> **Short problem**
Return the material word for word. Do not include the pictures.

> **Information supplied**
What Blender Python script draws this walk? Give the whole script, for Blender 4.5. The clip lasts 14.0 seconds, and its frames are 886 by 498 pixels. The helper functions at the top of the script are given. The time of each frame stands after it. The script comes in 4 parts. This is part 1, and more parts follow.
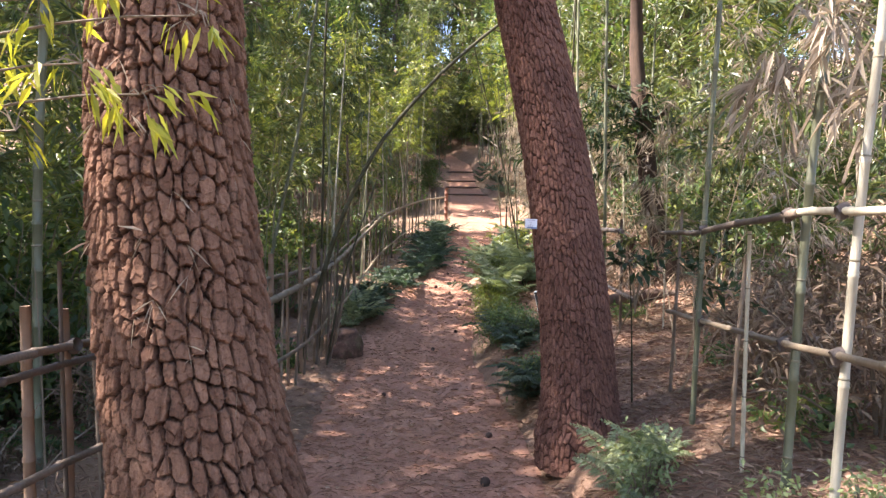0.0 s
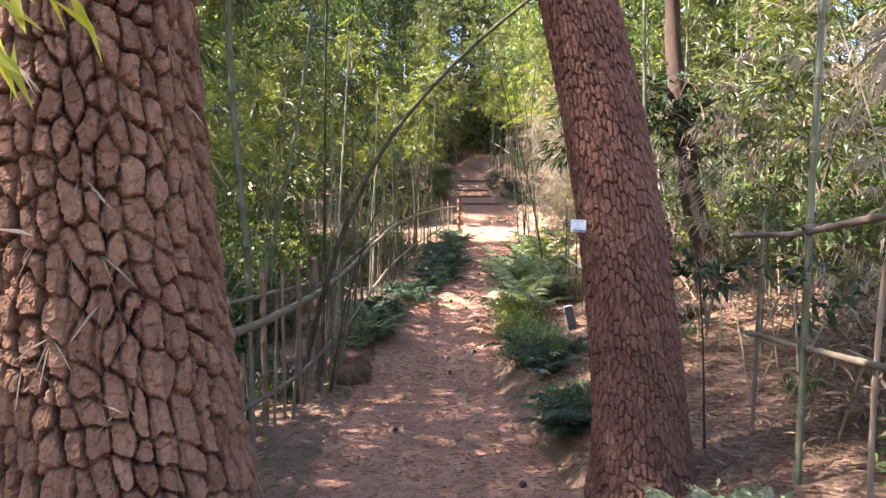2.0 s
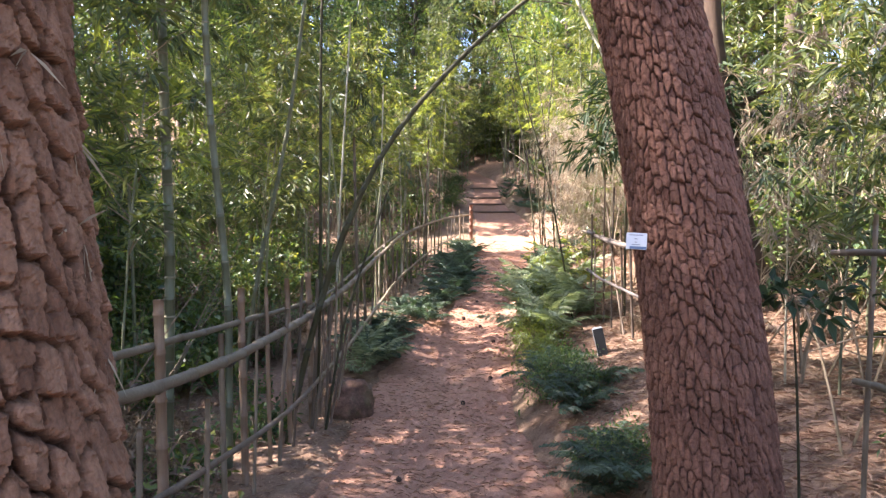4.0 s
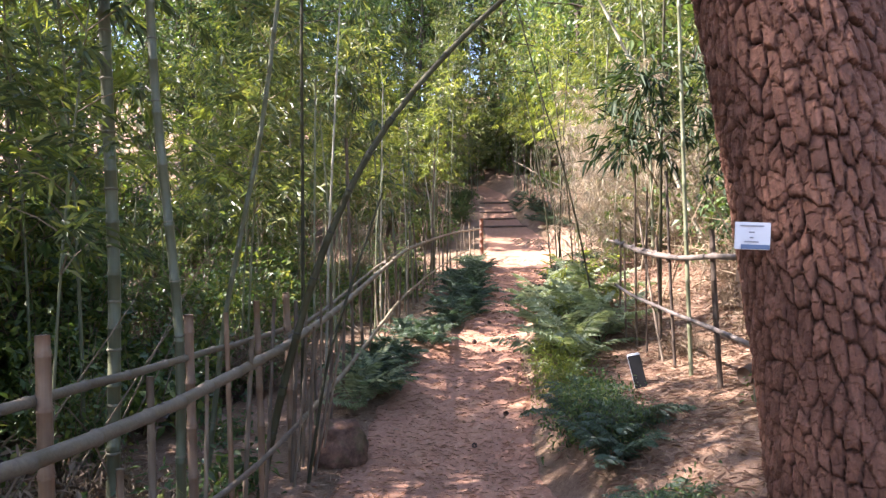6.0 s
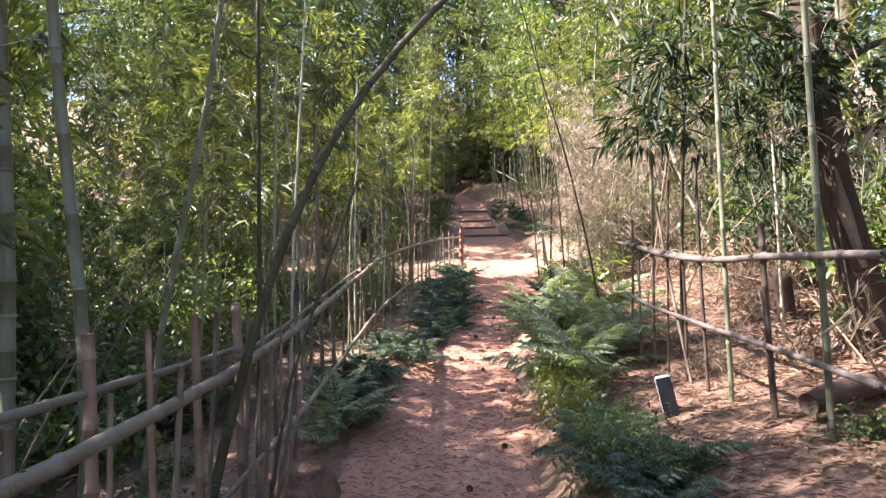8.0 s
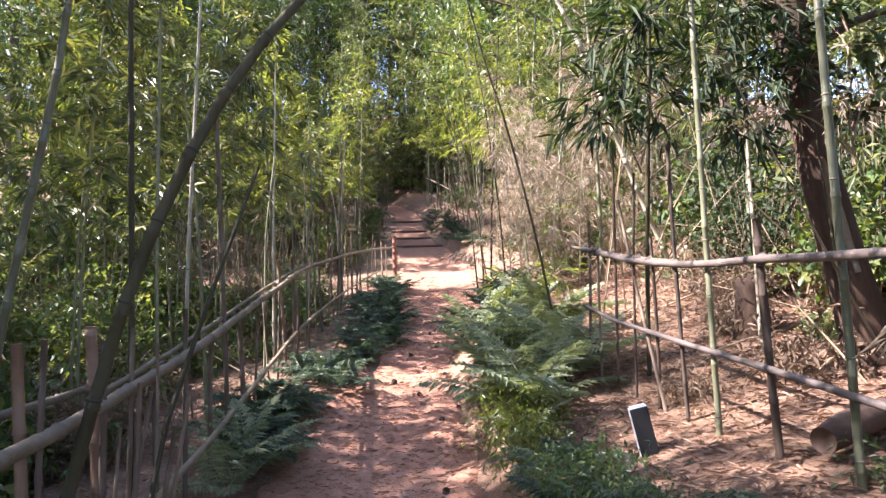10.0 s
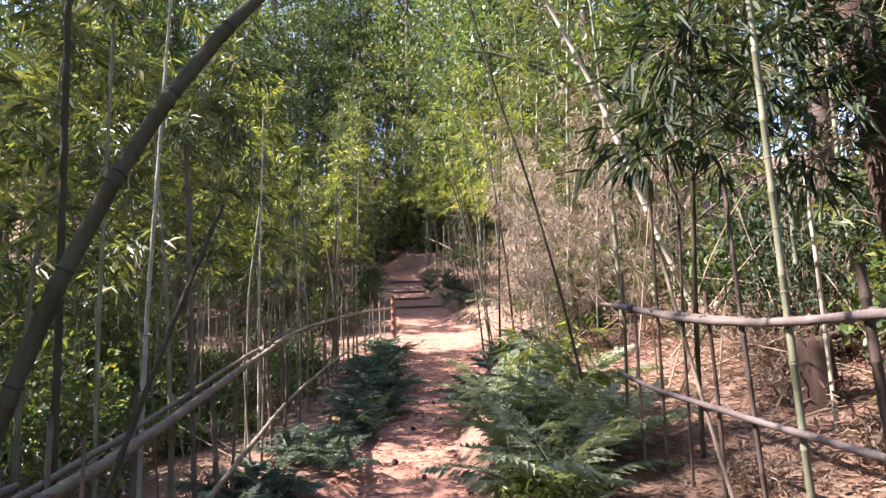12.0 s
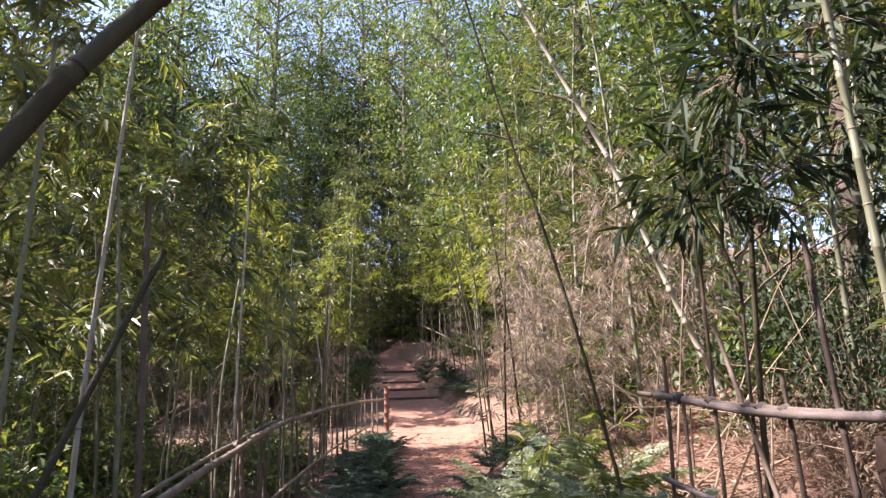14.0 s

> **Final answer**
What Blender Python script draws this walk? Give the whole script, for Blender 4.5. The clip lasts 14.0 seconds, and its frames are 886 by 498 pixels. The helper functions at the top of the script are given. The time of each frame stands after it. The script comes in 4 parts. This is part 1, and more parts follow.
0.0 s
2.0 s
4.0 s
6.0 s
8.0 s
10.0 s
12.0 s
14.0 s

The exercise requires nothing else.